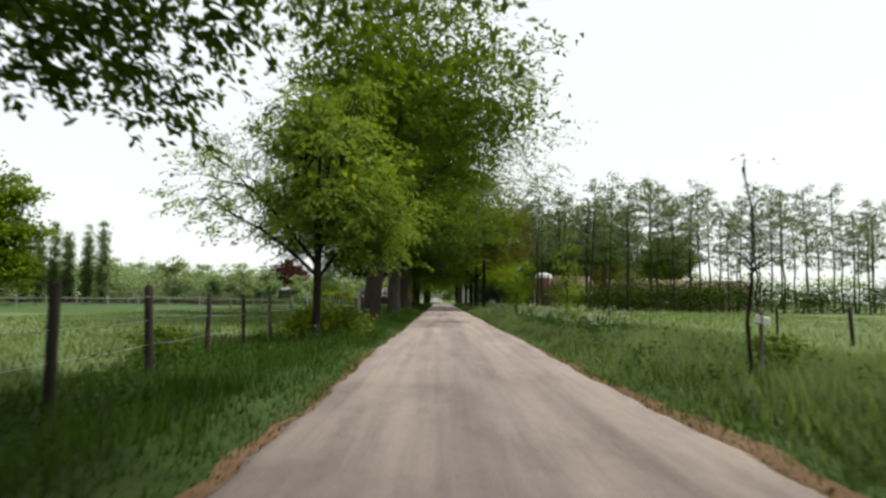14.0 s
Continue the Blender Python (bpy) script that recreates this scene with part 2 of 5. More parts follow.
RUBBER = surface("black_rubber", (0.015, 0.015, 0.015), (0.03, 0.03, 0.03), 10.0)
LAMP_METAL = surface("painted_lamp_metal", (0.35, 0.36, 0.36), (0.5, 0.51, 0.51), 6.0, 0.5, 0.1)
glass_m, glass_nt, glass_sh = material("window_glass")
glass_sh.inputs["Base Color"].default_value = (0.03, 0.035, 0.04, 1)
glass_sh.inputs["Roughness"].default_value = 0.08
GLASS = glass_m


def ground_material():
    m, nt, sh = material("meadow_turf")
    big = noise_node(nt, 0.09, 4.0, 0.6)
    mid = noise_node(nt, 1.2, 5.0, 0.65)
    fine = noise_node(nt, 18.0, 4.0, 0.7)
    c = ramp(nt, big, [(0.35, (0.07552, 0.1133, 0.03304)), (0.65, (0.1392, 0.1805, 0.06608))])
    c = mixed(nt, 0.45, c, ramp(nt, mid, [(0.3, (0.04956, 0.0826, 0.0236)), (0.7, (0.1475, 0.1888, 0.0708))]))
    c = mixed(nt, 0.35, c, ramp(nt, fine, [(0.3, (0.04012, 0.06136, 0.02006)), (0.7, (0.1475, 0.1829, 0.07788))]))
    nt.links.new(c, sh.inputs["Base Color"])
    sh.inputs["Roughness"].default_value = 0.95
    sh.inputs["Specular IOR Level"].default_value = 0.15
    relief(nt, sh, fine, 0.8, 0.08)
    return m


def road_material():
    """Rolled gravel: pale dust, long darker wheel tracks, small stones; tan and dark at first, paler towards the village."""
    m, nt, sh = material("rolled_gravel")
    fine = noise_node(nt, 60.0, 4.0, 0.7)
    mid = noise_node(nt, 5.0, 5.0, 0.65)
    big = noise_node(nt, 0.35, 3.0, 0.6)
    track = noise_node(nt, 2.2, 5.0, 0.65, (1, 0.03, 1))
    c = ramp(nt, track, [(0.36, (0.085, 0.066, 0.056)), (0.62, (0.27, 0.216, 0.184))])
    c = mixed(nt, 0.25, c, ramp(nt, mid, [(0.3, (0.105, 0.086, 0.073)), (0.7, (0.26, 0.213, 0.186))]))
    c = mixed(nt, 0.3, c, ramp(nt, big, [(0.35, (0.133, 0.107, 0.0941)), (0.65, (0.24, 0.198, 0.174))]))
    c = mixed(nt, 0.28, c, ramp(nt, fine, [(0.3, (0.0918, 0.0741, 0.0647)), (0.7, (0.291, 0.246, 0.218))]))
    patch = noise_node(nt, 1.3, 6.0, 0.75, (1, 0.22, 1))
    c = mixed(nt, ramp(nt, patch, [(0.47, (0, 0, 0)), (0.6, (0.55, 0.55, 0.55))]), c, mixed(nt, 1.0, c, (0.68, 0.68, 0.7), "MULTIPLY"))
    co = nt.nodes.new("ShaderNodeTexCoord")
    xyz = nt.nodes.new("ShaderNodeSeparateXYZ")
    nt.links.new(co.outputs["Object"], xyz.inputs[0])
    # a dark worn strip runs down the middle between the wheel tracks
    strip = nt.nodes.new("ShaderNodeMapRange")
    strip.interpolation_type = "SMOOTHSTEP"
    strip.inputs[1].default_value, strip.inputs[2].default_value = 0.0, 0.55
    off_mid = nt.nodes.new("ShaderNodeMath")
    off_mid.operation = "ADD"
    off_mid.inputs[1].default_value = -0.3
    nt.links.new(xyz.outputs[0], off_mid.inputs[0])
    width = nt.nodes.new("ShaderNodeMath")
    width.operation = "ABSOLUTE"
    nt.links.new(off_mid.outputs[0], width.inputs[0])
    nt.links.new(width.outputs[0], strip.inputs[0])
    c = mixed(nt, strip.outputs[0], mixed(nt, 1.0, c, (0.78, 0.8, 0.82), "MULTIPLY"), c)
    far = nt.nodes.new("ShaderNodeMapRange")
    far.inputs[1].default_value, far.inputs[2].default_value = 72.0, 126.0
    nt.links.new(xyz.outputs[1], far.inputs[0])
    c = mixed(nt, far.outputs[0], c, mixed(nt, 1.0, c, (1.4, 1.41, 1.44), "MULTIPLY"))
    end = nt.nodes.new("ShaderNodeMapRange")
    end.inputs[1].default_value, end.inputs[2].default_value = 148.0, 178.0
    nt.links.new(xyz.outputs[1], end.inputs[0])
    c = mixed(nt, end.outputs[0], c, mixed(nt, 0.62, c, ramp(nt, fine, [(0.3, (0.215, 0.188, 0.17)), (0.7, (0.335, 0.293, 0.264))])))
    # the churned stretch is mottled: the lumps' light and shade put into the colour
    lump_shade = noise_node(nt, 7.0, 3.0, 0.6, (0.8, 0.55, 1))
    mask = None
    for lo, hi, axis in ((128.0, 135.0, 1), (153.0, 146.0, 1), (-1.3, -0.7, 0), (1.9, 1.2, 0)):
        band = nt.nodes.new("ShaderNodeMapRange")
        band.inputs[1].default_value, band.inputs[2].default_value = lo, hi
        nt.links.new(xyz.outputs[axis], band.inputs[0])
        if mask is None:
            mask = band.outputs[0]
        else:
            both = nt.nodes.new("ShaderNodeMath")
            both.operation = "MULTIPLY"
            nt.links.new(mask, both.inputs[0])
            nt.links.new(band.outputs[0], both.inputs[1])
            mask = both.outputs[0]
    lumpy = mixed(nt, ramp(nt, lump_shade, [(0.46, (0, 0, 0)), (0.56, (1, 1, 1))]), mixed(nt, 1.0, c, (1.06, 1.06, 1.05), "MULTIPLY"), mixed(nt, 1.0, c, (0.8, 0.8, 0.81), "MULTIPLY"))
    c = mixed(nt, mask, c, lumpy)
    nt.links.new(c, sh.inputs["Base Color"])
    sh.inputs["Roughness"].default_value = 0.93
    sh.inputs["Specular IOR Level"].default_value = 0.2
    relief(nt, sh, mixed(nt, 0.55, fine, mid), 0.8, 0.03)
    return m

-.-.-

◆ WORK TO COMPLETE ◆
Repeat exactly and only the lines from the start of the data above through the line that holds "GLASS = glass_m", inclusive. Pictures do not belong in the copy.

◆ TASK RESPONSE ◆
14.0 s
Continue the Blender Python (bpy) script that recreates this scene with part 2 of 5. More parts follow.
RUBBER = surface("black_rubber", (0.015, 0.015, 0.015), (0.03, 0.03, 0.03), 10.0)
LAMP_METAL = surface("painted_lamp_metal", (0.35, 0.36, 0.36), (0.5, 0.51, 0.51), 6.0, 0.5, 0.1)
glass_m, glass_nt, glass_sh = material("window_glass")
glass_sh.inputs["Base Color"].default_value = (0.03, 0.035, 0.04, 1)
glass_sh.inputs["Roughness"].default_value = 0.08
GLASS = glass_m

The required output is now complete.